Outraged by the affront to the intentions of preservation, the Peconic Land Trust and Southampton Town began taking a more affirmative approach to defining farming as the production of food crops two years ago. In several purchases over the last two years, the town has purchased a broader collection of legal rights that have expunged the ability to do anything but grow food, bringing the value of the land down to only about $25,000 an acre.

The effort has been celebrated by the farming community as ensuring that farmland will be affordable for new generations of farmers to purchase and start new farms.

Peconic Land Trust President John v.H. Halsey said this week that he is hopeful the East Hampton farmers’ proposal will have a similar effect, even if it doesn’t prohibit some of the uses seen as inappropriate in Southampton.

“It’s an interesting variation on the theme,” Mr.

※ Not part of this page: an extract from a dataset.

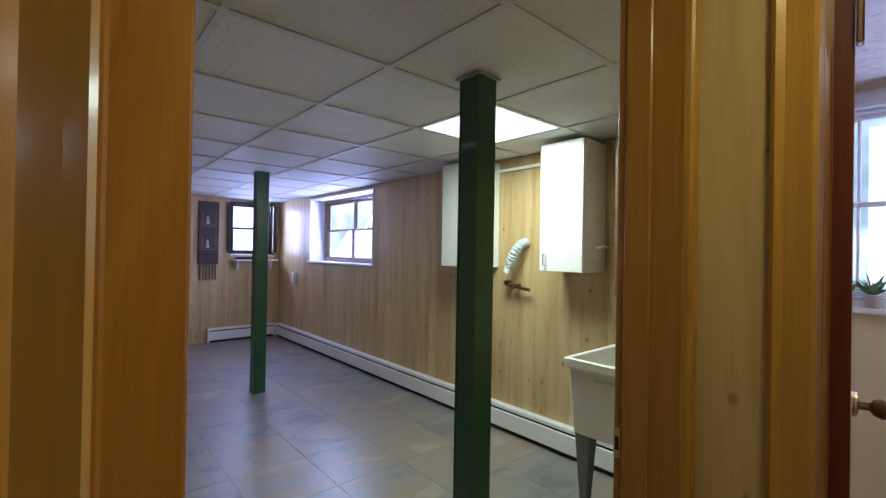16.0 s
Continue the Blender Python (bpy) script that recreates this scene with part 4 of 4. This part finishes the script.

Halsey said. “Far be it for us to say there’s only one way to do anything.”

Town officials have not been sold on the idea yet. At discussions with Town Board members, farmers have been asked why the town would buy the additional rights and not just purchase the land in its entirety and lease it to farmers, as the Peconic Land Trust does with several farmers, including Mr. Balsam and his partner Ian Calder-Piedmonte.

“As a farmer, you don’t want to be at the mercy of the whim of a political board,” Mr. Balsam said of the notion. “You’re not going to make improvements, like build a barn, on land you could lose the lease to in a few years. And if you want a greenhouse, you’d have to get town approval? And having something to pass down to future generations, that’s important to a farmer if you want the next generation to follow in your footsteps.”